Estimator for Levenshtein distance.

The usual algorithm for computing Levenshtein distances provides successively better lower bounds for the Levenshtein distance as it runs, as proved in Mathlib.Data.List.EditDistance.Bounds.

In this file we package that fact as an instance of

Estimator (Thunk.mk fun _ => levenshtein C xs ys) (LevenshteinEstimator C xs ys)

allowing us to use the Estimator framework for Levenshtein distances.

This is then used in the implementation of rewrite_search to avoid needing the entire edit distance calculation in unlikely search paths.

structure LevenshteinEstimator' {α : Type} {β : Type} {δ : Type} [CanonicallyLinearOrderedAddMonoid δ] (C : Levenshtein.Cost α β δ) (xs : List α) (ys : List β) : Type

• pre_rev : List β

  The prefix of ys that is not is not involved in the bound, in reverse order.

• suff : List β

  The suffix of ys, such that the distance from xs to ys is bounded below by the minimum distance from any suffix of xs to this suffix.

• split : List.reverse s.pre_rev ++ s.suff = ys

  Witness that ys has been decomposed into a prefix and suffix.

• distances : { r // 0 < List.length r }

  The distances from each suffix of xs to suff.

• distances_eq : s.distances = suffixLevenshtein C xs s.suff

  Witness that distances are correct.

• bound : δ × ℕ

  The current bound on the pair (distance from xs to ys, length of ys).

• bound_eq : s.bound = match s.pre_rev, (_ : List.reverse s.pre_rev ++ s.suff = ys) with | [], split => ((↑s.distances)[0], List.length ys) | x, split => (List.minimum_of_length_pos (_ : 0 < List.length ↑s.distances), List.length s.suff)

  Predicate describing the current bound.

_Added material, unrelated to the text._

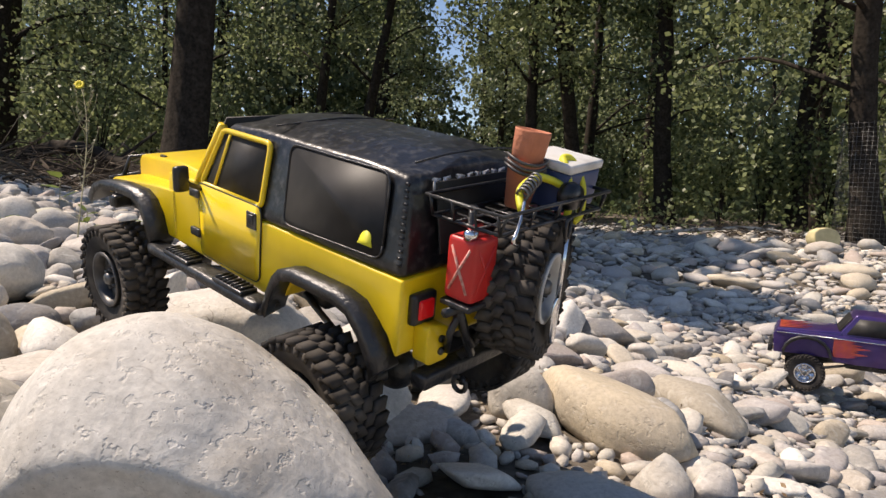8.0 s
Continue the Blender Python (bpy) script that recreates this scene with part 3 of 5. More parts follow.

Data showing that the Levenshtein distance from xs to ys is bounded below by the minimum Levenshtein distance between some suffix of xs and a particular suffix of ys.

This bound is (non-strict) monotone as we take longer suffixes of ys.

This is an auxiliary definition for the later LevenshteinEstimator: this variant constructs a lower bound for the pair consisting of the Levenshtein distance from xs to ys, along with the length of ys.

instance instEstimatorDataProdNatMkUnitMkLevenshteinToAddZeroClassToAddMonoidToAddCommMonoidToOrderedAddCommMonoidToCanonicallyOrderedAddMonoidToMinLengthLevenshteinEstimator' {α : Type} {β : Type} {δ : Type} [CanonicallyLinearOrderedAddMonoid δ] (C : Levenshtein.Cost α β δ) (xs : List α) (ys : List β) : EstimatorData { fn := fun x => (levenshtein C xs ys, List.length ys) } (LevenshteinEstimator' C xs ys)

instance estimator' {α : Type} {β : Type} {δ : Type} [CanonicallyLinearOrderedAddMonoid δ] (C : Levenshtein.Cost α β δ) (xs : List α) (ys : List β) : Estimator { fn := fun x => (levenshtein C xs ys, List.length ys) } (LevenshteinEstimator' C xs ys)

def LevenshteinEstimator {α : Type} {β : Type} {δ : Type} [CanonicallyLinearOrderedAddMonoid δ] (C : Levenshtein.Cost α β δ) (xs : List α) (ys : List β) : Type

An estimator for Levenshtein distances.

instance instEstimatorToPreorderToPartialOrderToOrderedAddCommMonoidToCanonicallyOrderedAddMonoidMkUnitLevenshteinToAddZeroClassToAddMonoidToAddCommMonoidToMinLevenshteinEstimator {α : Type} {β : Type} {δ : Type} [CanonicallyLinearOrderedAddMonoid δ] (C : Levenshtein.Cost α β δ) (xs : List α) (ys : List β) [∀ (a : δ × ℕ), WellFoundedGT { x // x ≤ a }] : Estimator { fn := fun x => levenshtein C xs ys } (LevenshteinEstimator C xs ys)

instance instBotLevenshteinEstimator {α : Type} {β : Type} {δ : Type} [CanonicallyLinearOrderedAddMonoid δ] (C : Levenshtein.Cost α β δ) (xs : List α) (ys : List β) : Bot (LevenshteinEstimator C xs ys)

The initial estimator for Levenshtein distances.